As we observe another anniversary of the Sept. 11, 2001, attack that shattered American life 18 years ago, its full impact is still unfolding. Those who planned it succeeded beyond their wildest dreams. The airborne assaults that took nearly 3,000 lives on that day may now be seen as the most diabolically successful terror attack in history. That attack not only wreaked carnage at the World Trade Center, the Pentagon, and a field in rural Pennsylvania. It wound up dragging the United States into an endless state of war that has drained our treasury, poisoned our politics, created waves of new terrorism, and made us the enemy of millions around the world.
The apparent chief perpetrator of the 9/11 attack, Osama bin Laden, presumably cackled with joy when he heard news of his success on that stunning day. He lived for another 10 years, long enough to cackle with even greater glee at Washington’s self-defeating response to the attack. Using the 9/11 attack as a pretext, the United States invaded Iraq in 2003. Bin Laden died knowing that he had lured us into the greatest foreign policy disaster in American history.
It is a truism that our lives are shaped not by what happens to us, but by how we react to what happens to us. The same applies to nations. Devastating as the death toll was on Sept. 11, 2001, it turned out to be only a taste of what was to come. The United States has been at war ever since. Thousands of Americans have died. So have hundreds of thousands of civilians in the Middle East and beyond. This nearly two-decade-long spasm of attacking, bombing, and occupying countries has decisively shaped the United States and its image in the world. Every day that our “forever war” continues is a triumph for bin Laden. So is every wounded veteran who returns home, every newly minted terrorist infuriated by an American attack, every citizen of the world who recoils at what US forces are being sent to do. We did not simply fall into bin Laden’s trap, we raced in at full speed. Even now, we show little will to extricate ourselves.
America’s determination to strike back with devastating force after 9/11 was understandable given our shared sense of ravaged innocence. We might have launched a concentrated strike against the gang of several hundred criminals whose leaders attacked the United States, and then come home. Instead we have used the 9/11 attack to justify wars and military deployments around the world.
On Sept. 14, 2001, Congress passed an “authorization for the use of military force” against the perpetrators of that week’s attack and against their “associated forces.” Three presidents have used that authorization to deploy troops across the Middle East and in countries from Kenya to Georgia to the Philippines. Every call for US withdrawal from Afghanistan or Iraq or Syria is met by warnings that ending wars could produce “another 9/11.” This has become the paralyzing mantra that prevents us from halting the hydra-headed military campaign we have been waging for 18 years. We also use it to justify atrocities at prisons like Abu Ghraib and Guantanamo. Bin Laden has succeeded even in colonizing our minds.

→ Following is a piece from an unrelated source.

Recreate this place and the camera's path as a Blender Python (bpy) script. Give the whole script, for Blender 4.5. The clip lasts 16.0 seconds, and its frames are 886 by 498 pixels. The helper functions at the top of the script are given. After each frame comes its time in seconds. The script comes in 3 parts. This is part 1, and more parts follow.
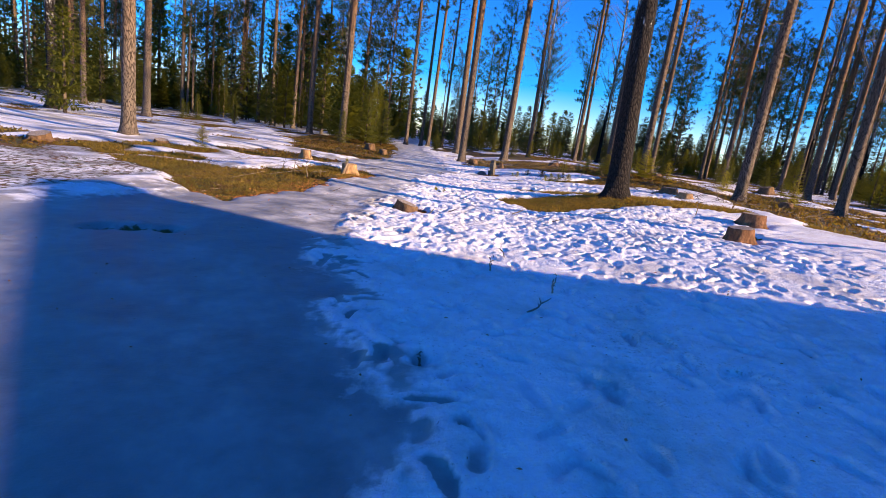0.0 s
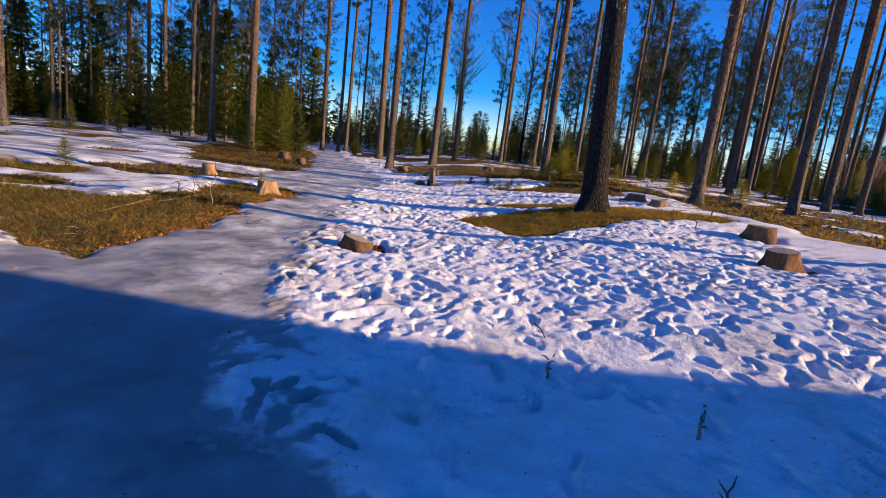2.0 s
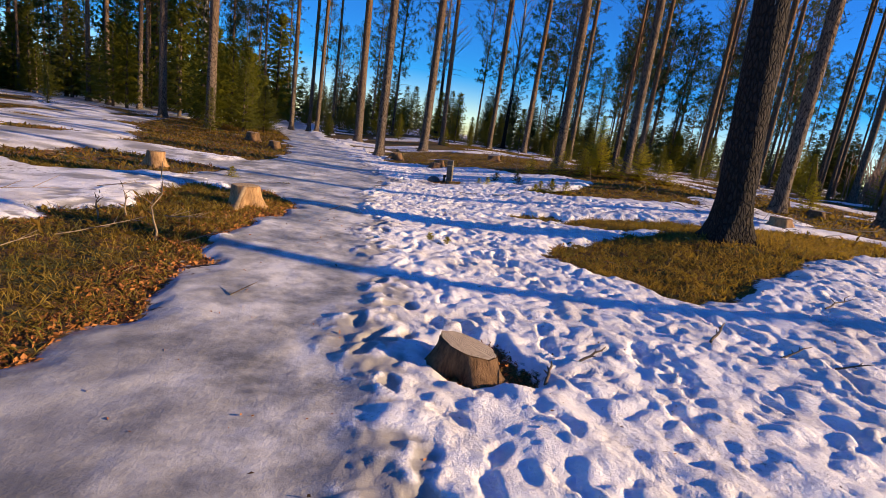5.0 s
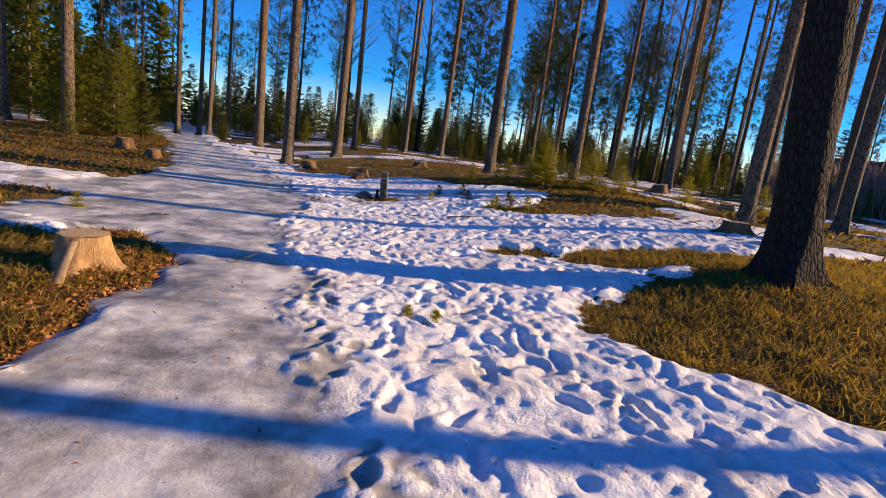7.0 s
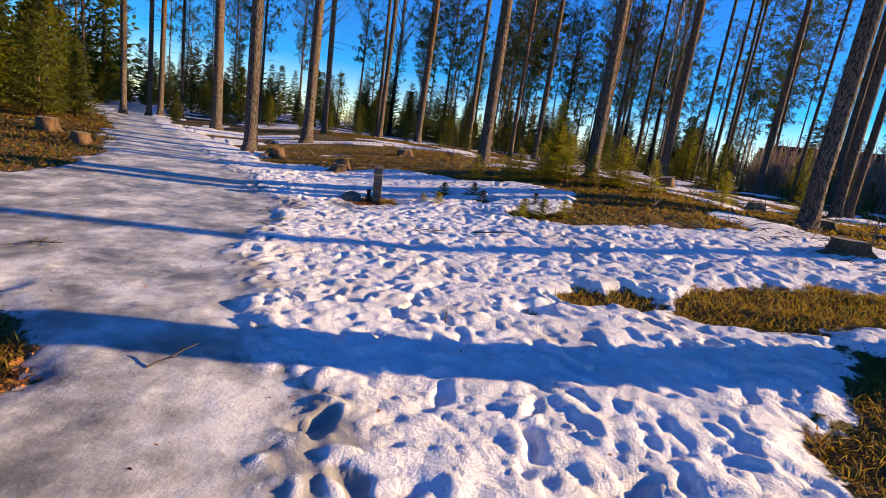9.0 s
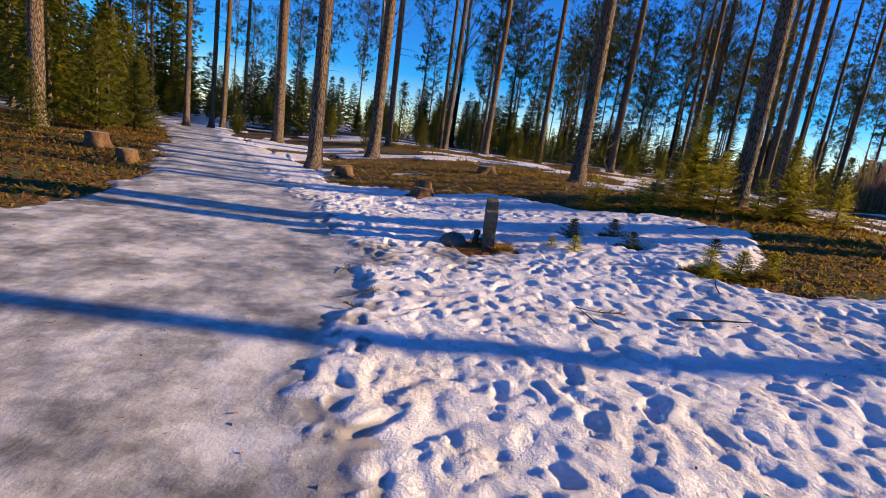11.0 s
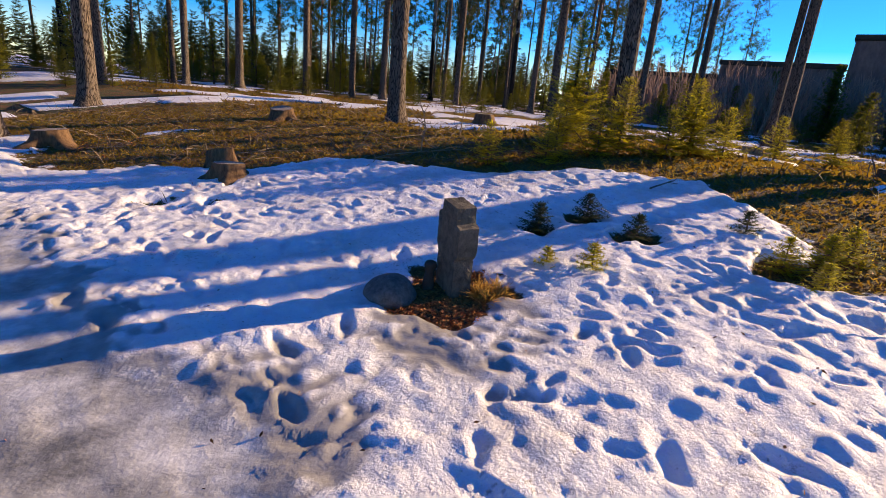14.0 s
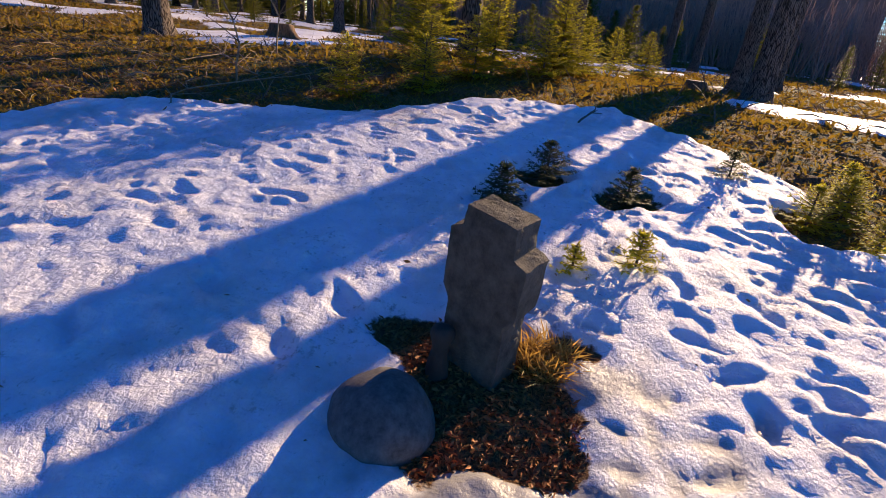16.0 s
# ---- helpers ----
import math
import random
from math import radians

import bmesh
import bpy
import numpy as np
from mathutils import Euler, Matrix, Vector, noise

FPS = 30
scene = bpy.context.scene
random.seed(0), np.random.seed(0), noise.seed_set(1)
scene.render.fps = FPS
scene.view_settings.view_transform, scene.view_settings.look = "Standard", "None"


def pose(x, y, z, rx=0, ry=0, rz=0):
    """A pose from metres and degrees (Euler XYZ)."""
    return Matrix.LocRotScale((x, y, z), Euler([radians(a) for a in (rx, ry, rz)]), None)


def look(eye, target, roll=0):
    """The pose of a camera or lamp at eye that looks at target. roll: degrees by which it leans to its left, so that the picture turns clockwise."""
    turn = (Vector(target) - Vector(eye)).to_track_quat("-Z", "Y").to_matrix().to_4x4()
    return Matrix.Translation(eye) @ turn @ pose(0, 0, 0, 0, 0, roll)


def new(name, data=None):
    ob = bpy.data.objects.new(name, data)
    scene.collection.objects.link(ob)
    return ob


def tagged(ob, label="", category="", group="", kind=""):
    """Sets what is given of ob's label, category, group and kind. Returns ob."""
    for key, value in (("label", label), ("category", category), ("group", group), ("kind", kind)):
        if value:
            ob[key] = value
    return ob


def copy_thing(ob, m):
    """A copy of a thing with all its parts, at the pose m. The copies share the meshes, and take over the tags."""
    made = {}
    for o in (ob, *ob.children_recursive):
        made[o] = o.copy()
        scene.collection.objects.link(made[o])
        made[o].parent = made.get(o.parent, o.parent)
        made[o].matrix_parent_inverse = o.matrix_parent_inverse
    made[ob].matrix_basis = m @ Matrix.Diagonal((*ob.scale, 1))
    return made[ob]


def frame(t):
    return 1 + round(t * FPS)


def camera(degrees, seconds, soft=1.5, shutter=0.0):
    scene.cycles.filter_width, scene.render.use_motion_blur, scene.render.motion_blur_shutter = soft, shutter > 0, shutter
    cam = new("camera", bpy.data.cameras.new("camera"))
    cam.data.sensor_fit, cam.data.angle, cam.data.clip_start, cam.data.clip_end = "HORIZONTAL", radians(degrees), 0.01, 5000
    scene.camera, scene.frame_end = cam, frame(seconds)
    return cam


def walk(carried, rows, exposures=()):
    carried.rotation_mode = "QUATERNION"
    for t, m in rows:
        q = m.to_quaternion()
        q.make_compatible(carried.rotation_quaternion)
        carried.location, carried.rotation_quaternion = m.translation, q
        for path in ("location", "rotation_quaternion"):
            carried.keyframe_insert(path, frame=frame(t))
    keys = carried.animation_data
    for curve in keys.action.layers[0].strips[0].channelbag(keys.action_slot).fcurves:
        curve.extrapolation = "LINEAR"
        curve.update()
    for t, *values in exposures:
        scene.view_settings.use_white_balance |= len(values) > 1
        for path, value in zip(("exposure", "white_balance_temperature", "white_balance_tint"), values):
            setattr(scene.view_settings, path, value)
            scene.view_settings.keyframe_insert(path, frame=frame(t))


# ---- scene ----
cam = camera(81.3, 16.0, soft=0.65)
METRES, EYE, TILT, LEAN, TURN = 21.1, 1.5, 0.0, 0.0, 0.0
ROWS = [
    (0.0, 0.0, 0.0, 0.0, 1.74, -12.66, -7.76),
    (0.5, -0.008, 0.0262, 0.0016, -1.92, -10.37, -6.77),
    (1.0, -0.0187, 0.0595, 0.0008, -4.73, -10.57, -6.77),
    (1.5, -0.0254, 0.086, 0.0002, -6.63, -11.61, -6.28),
    (2.0, -0.0346, 0.1209, 0.0003, -7.83, -11.24, -6.39),
    (2.5, -0.0425, 0.1498, 0.0003, -7.79, -10.99, -6.88),
    (3.0, -0.0504, 0.1851, -0.0009, -6.93, -11.32, -8.2),
    (5.5, -0.0882, 0.3473, -0.0008, -13.88, -12.82, -7.7),
    (6.0, -0.0892, 0.3833, -0.0018, -16.59, -12.04, -7.55),
    (6.5, -0.0911, 0.4116, 0.0, -20.03, -10.83, -7.06),
    (7.0, -0.0869, 0.444, -0.0015, -22.3, -11.25, -7.39),
    (7.5, -0.0866, 0.4732, -0.0011, -26.25, -12.21, -8.76),
    (8.0, -0.0809, 0.5044, -0.003, -27.46, -12.17, -8.53),
    (8.5, -0.0811, 0.5384, -0.0022, -27.65, -12.32, -8.45),
    (9.0, -0.075, 0.5697, -0.0033, -25.94, -12.44, -8.09),
    (9.5, -0.0739, 0.6042, -0.0036, -23.84, -12.34, -8.12),
    (10.0, -0.0705, 0.6349, -0.0043, -19.81, -11.97, -7.84),
    (12.5, -0.0679, 0.7958, -0.0027, -26.1, -13.6, -8.51),
    (13.0, -0.0628, 0.8204, -0.0025, -33.95, -15.38, -8.58),
    (13.5, -0.0537, 0.8527, -0.0043, -41.65, -16.14, -6.71),
    (14.0, -0.0521, 0.8807, -0.0037, -47.77, -16.89, -4.97),
    (14.5, -0.0441, 0.907, -0.0053, -53.45, -17.15, -4.32),
    (15.0, -0.0354, 0.9317, -0.0065, -59.34, -17.66, -5.65),
    (15.5, -0.0244, 0.9501, -0.0074, -65.92, -19.02, -6.2),
    (16.0, -0.0043, 0.9696, -0.0111, -72.33, -23.42, -5.69),
]
walk(cam, [(t, pose(0, 0, EYE, TILT, LEAN, TURN) @ pose(METRES * x, METRES * y, METRES * z, 90 + pitch, roll, yaw)) for t, x, y, z, yaw, pitch, roll in ROWS], [(0.0, 1.12, 7150, 22), (1.0, 0.86, 7150, 22), (2.0, 0.70, 7300, 22), (5.5, 0.70, 8000, 19), (9.0, 0.90, 8100, 18), (10.0, 0.80, 8000, 18), (12.5, 0.78, 8100, 18), (14.5, 0.92, 8000, 19), (16.0, 0.84, 7500, 21)])

# ---- world, sun, exposure ----
SUN = Vector((0.94, -0.34, 0)).normalized() * math.cos(radians(16.5)) + Vector((0, 0, math.sin(radians(16.5))))
world = bpy.data.worlds.new("world")
scene.world = world
world.use_nodes = True
wn = world.node_tree
sky = wn.nodes.new("ShaderNodeTexSky")
sky.sky_type = "NISHITA"
sky.sun_disc = False
sky.sun_elevation = radians(16.5)
sky.sun_rotation = math.atan2(SUN.x, SUN.y)
sky.altitude = 900
sky.air_density, sky.dust_density, sky.ozone_density = 1.0, 0.0, 4.5
deep = wn.nodes.new("ShaderNodeHueSaturation")
deep.inputs["Hue"].default_value = 0.5205
deep.inputs["Saturation"].default_value = 1.6
wn.links.new(sky.outputs[0], deep.inputs["Color"])
wn.links.new(deep.outputs[0], wn.nodes["Background"].inputs[0])
wn.nodes["Background"].inputs[1].default_value = 0.137
sun = new("sun", bpy.data.lights.new("sun", "SUN"))
sun.data.energy, sun.data.angle, sun.data.color = 5.0, radians(0.53), (1.0, 0.81, 0.53)
sun.matrix_world = look(SUN * 60, (0, 0, 0))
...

Soon after passing its highly elastic authorization for military action against “associated forces,” Congress approved another, even more sweeping law: the Patriot Act. It gave the government broad new power to monitor people and businesses, and has become a foundation stone of our emerging “surveillance state.” The 9/11 attack led us to distort not only our approach to the world, but also the balance between freedom and security at home.
Another pernicious aftereffect of the terror attack has been the deepening of our national us-against-them narrative. This began with President George W. Bush’s assertion that every country in the world had to be “either with us or against us.” Crusader rhetoric posits the United States as the indispensable guardian of civilization, entitled to act as it chooses in order to fend off a threatening tide of barbarism. Now this approach has leaked back into the United States. Racist attacks that tear at our social fabric are the domestic reflection of foreign policies that see the rest of the world as a hostile “other” bent on destroying our way of life.
Last month it was announced that the five surviving alleged plotters of the 9/11 attack will finally be brought to trial in 2021. If they are aware of what is happening in the world, they will arrive in court with a deep sense of satisfaction. Their great triumph was not the attack. It was the damage the United States has since inflicted upon itself.
Stephen Kinzer is a senior fellow at the Watson Institute for International and Public Affairs at Brown University.